Chevrolet's subcompact Trax crossover is being refreshed after only about a year and a half in the US, as the company is quick to remind anyone who'll listen. But it's not like General Motors decided to accelerate the car's development. In reality, the Trax has been on sale in other parts of the world since 2013, so the interval isn't out of the ordinary.
As far as mid-cycle refreshes go, the 2017 Trax update is on the mild side. Its front and rear fascia are all new, evoking the same style as other recently tweaked models such as the Malibu and Cruze. The whole thing looks more contemporary, if only because the previous set of headlights looked very 2010.

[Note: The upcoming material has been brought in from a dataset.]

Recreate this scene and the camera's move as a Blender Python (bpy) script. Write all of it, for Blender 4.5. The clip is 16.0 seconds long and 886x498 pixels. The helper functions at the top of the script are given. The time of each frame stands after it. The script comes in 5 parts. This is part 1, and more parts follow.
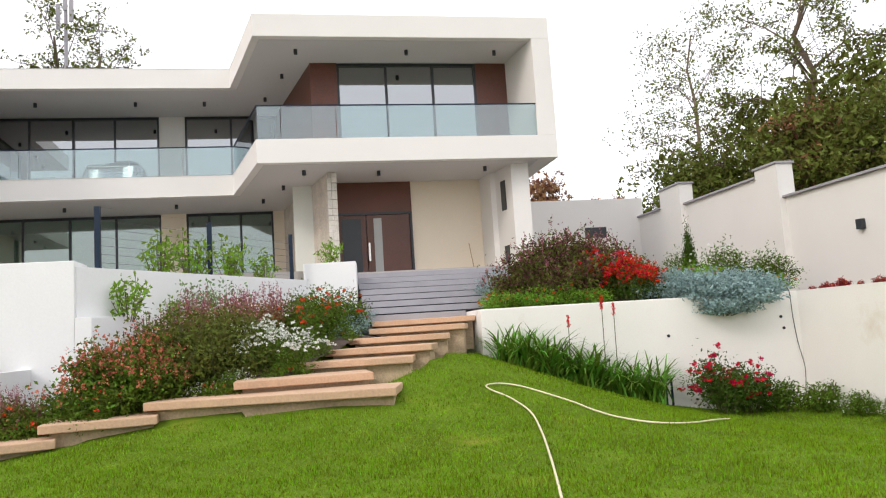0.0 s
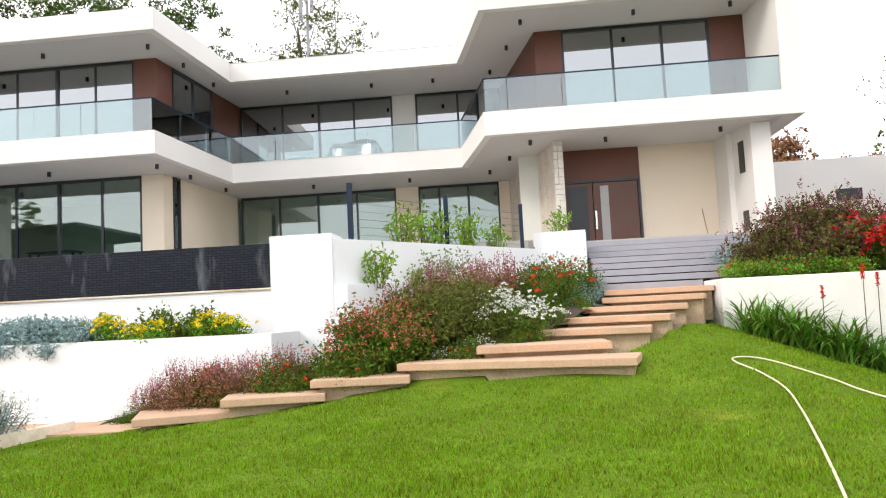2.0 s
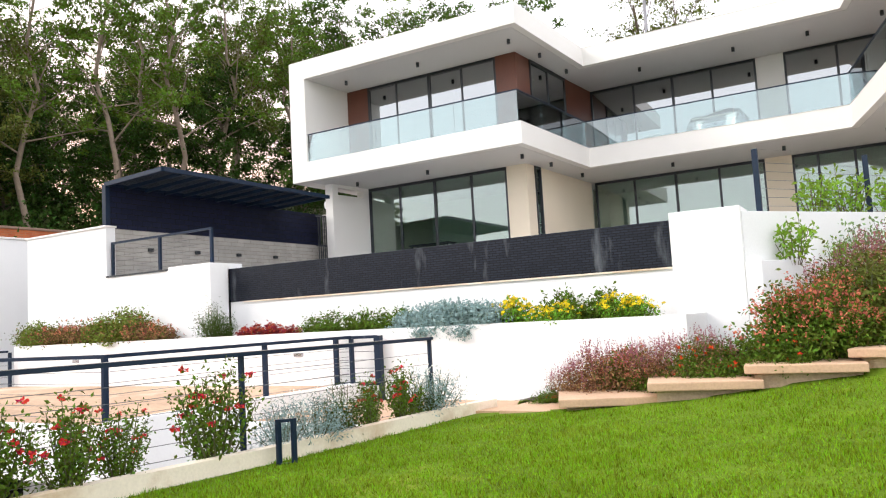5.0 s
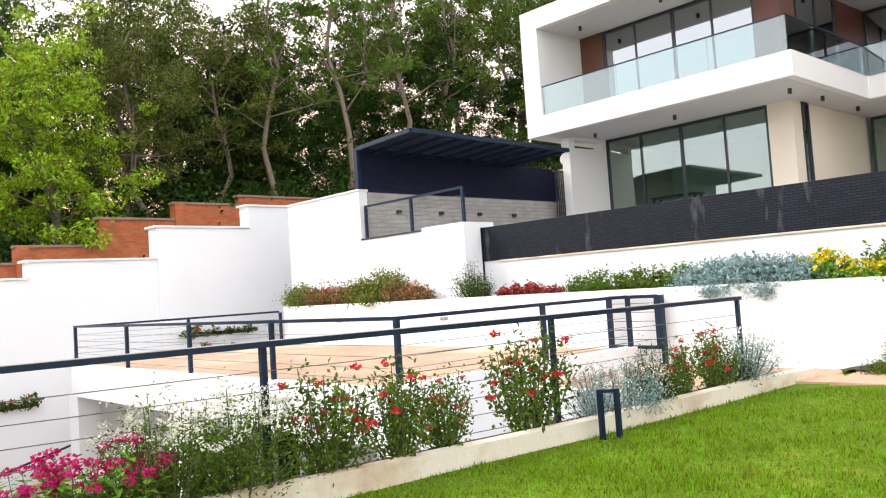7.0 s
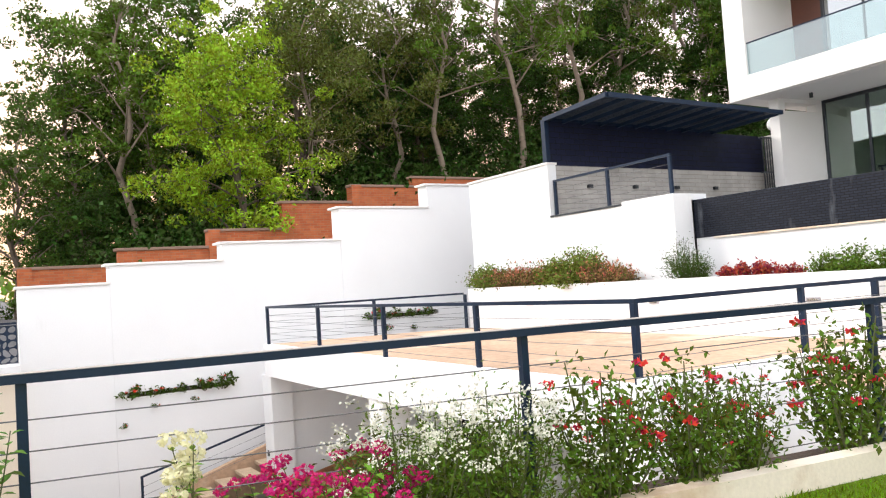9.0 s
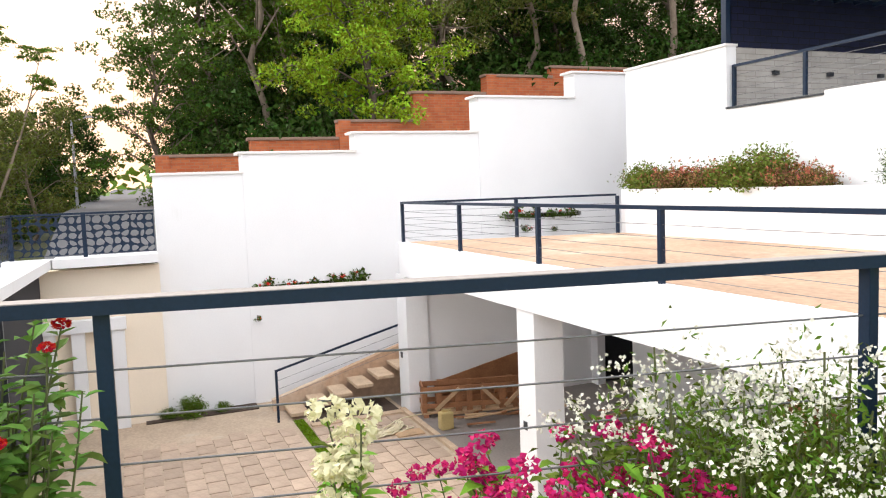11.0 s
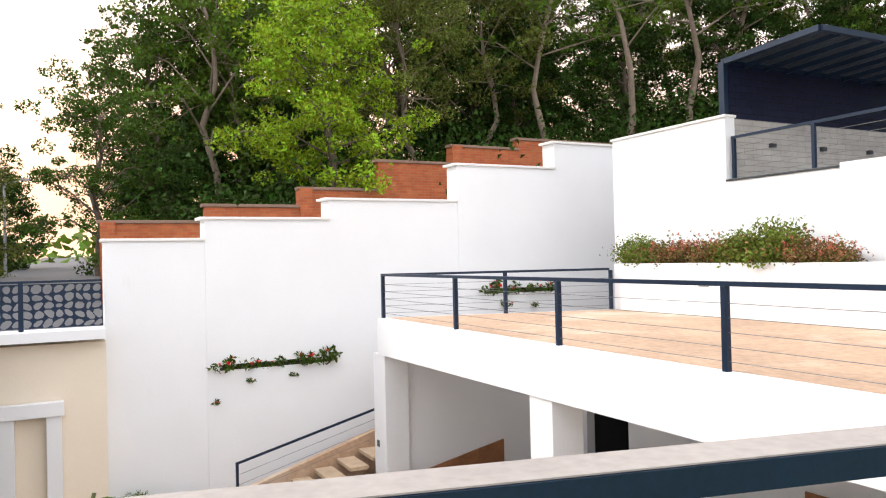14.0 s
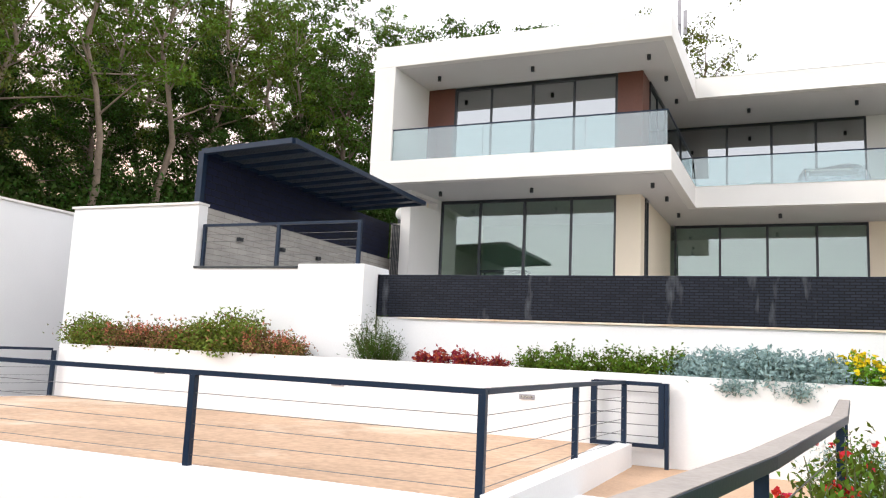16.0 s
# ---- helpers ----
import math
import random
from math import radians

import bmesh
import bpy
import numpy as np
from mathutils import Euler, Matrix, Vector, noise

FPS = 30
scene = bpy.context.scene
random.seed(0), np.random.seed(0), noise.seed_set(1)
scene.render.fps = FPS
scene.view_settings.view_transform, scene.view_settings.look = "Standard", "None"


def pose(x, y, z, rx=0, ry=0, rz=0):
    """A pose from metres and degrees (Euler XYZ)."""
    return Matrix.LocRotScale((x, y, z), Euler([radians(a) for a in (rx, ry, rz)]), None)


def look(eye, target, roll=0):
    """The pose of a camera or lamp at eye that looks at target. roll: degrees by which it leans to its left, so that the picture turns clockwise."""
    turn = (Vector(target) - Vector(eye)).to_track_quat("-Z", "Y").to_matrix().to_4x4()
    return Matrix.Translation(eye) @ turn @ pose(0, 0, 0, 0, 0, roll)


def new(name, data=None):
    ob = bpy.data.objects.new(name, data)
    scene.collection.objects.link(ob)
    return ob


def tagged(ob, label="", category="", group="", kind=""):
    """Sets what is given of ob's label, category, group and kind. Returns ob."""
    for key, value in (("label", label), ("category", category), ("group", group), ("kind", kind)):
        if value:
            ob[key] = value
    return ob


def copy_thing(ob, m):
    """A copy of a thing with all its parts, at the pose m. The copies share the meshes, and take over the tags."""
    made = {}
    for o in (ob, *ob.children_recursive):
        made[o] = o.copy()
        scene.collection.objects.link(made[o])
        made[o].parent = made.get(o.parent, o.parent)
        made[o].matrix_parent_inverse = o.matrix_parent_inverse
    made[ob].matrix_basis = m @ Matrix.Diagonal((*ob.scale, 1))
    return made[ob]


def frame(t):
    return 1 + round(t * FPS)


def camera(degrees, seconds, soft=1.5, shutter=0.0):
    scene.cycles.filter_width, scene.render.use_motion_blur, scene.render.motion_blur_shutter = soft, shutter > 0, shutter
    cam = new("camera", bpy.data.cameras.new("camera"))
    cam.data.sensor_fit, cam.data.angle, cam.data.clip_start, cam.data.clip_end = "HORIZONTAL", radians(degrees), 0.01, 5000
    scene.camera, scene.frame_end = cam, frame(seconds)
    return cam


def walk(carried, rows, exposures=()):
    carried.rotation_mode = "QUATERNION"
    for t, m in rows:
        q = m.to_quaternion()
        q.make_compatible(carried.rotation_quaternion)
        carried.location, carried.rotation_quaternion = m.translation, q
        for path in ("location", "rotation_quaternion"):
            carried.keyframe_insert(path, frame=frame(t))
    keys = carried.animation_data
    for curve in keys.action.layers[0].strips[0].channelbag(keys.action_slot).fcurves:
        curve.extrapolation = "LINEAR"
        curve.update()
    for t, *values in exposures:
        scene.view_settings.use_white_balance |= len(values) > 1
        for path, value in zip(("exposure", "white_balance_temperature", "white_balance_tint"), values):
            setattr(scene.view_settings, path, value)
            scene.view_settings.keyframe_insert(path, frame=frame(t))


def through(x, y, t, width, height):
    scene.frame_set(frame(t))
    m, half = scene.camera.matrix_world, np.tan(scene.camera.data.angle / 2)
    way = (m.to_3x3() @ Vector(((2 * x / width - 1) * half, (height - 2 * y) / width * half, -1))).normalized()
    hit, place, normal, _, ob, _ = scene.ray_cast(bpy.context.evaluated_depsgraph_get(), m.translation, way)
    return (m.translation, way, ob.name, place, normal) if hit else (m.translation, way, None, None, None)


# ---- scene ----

The Trax's 1.4-liter turbocharged four-cylinder engine puts out just 138 horsepower, but it feels far peppier than the more powerful 1.4-liter in the Cruze. This ute is quick to spring to action, with its conventional six-speed automatic staying largely in the background, although its shifts can feel a little slow at times.
Based on my limited test drive composed largely of highway and city driving in Chicago, I think it would be easy to top the front-wheel-drive Trax's EPA estimates of 33-mpg highway (FWD city fuel economy sits at 25 mpg). Sadly, I didn't get any time in the all-wheel-drive model, although it would be hard to notice anything other than additional weight on my entirely urban, entirely fair-weather drive route. In either case, EPA fuel-economy estimates still trail behind key competitors such as the Honda HR-V (28/35) and Mazda CX-3 (29/34).
The car's suspension tuning is on the compliant side and soaks up bumps nicely, although a fair bit of noise does make its way to the interior. Ride quality is largely dependent on the trim level, though.
The new Premier trim features 18-inch alloy wheels and tires that contribute to additional road noise and a slightly stiffer, more car-like road feel. The mid-range LT, with its smaller wheels and thicker tire sidewalls, proves more comfortable over iffy roads.
The real meat and potatoes of the 2017 update lies inside. The dashboard looks way better, with soft-touch materials flanking the latest iteration of Chevrolet's MyLink touchscreen infotainment system. Sure, the majority of the interior is still hard plastic, and I don't think that piano-black trim is premium so much as it is a fingerprint magnet, but with a starting price just over $20,000, buyers will both notice and enjoy the improvements. Cabin furnishings are perhaps the single biggest area where the outgoing Trax lagged the competition, so these numerous small changes add up to a big deal.
MyLink feels snappier, too, but the Trax's pre-refresh infotainment system was not at all good, so this is a low bar to vault. Chevrolet's optional 4G LTE modem and Wi-Fi hotspot make for a welcome addition, as such systems always seem to get better reception than my phone. Apple CarPlay and Android Auto are both present and both work just as well as they do in any other car.
Because the drivers in downtown Chicago are largely horrible, I can confirm that Trax's forward-collision warning system works as intended, although it might be a bit overactive. Blind-zone monitoring is also new for 2017, and it's a welcome addition, because the Trax's massive C-pillar can leave drivers with a pretty large blind spot. This was a problem on the pre-refresh model, as well.
Overall, the 2017 Trax comes across as very similar to the old one. It's largely inoffensive on the road depending on the trim level purchased, and that sentiment extends to both its driving dynamics and aesthetics. The much-needed technological updates inside should keep the Trax closer to the front of buyers' brains as the subcompact crossover segment continues to grow. For the crossover-lusting urbanites Chevrolet envisions buying the Trax, I think it hits all the right points, even if it's a bit of a snoozefest.